The goal is to establish essentially a minicampus, creating a cohesive, aesthetically appealing area near West Bancroft Street and Campus Road, where many of UT’s most historically significant buildings rest, said Scott Scarborough, UT provost and executive vice president for academic affairs.
It’s also the next step in UT’s plan to physically overhaul the edges of its main campus, similar to its Gateway project at Dorr Street and Secor Road.
“One of the things we’ve been fighting for years is the perception that some elements outside our campus are unsafe,” Mr. Scarborough said.
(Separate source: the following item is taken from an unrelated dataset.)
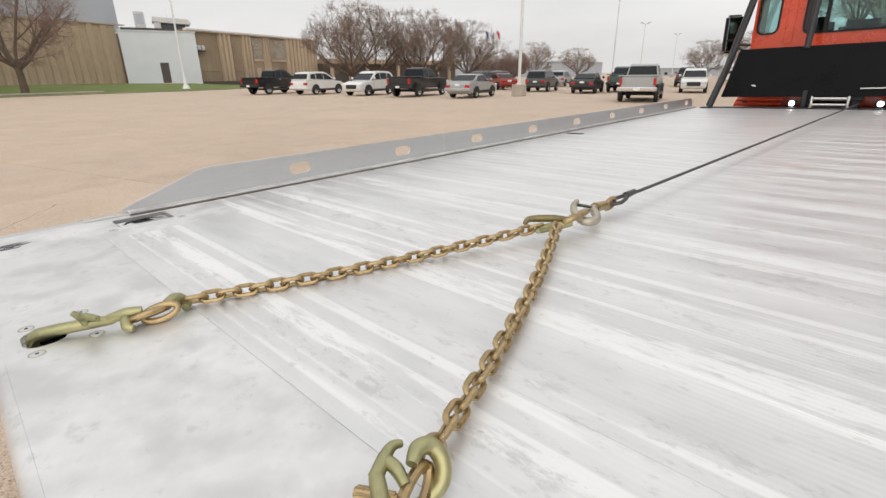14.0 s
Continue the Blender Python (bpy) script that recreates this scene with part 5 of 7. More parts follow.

Under the arrangement, Collegiate Housing Foundation will own the structure, and contract with real estate investment trust American Campus Communities to develop and manage the property. A lease amount for the property is not determined and a finalized agreement about the arrangement is to be finished, said Matt Schroeder, the University of Toledo Foundation’s vice president for real estate and business development.
Mr. Schroeder said a final design and cost estimate for the structure are not complete.
Under the proposed arrangement, students would be steered toward the complex if they are honors students and then sign individual leases with American Campus Communities. The university would pay nothing for the complex and could gain revenue if the project is successful, Mr. Schroeder said.
About half of UT’s student residential space is the traditional dormitory model, with students on a floor sharing a bathroom. The renovated dorms, demolished buildings, and new housing complex would increase the percentage of residential space using a suite-style model, something students desire, Mr. Schroeder said.
The university’s 3,600 student beds are about 81 percent utilized, according to minutes of Board of Trustees’ meetings, and a new private housing complex could increase competition. Mr. Scarborough said UT’s housing plans ultimately would reduce on-campus beds because the university plans to possibly demolish Carter Hall and replace that dormitory with baseball fields.
The new housing complex will face competition from at least two private projects on the campus’ edge.
A developer has plans for a 143-unit, 486-bed apartment complex at the southeast corner of Bancroft and Westwood Avenue. Another private firm is developing a 200-unit, 596-bed apartment complex at the southeast corner of Dorr Street and Westwood.
Those two projects have no connection to the university, but are geared toward UT students.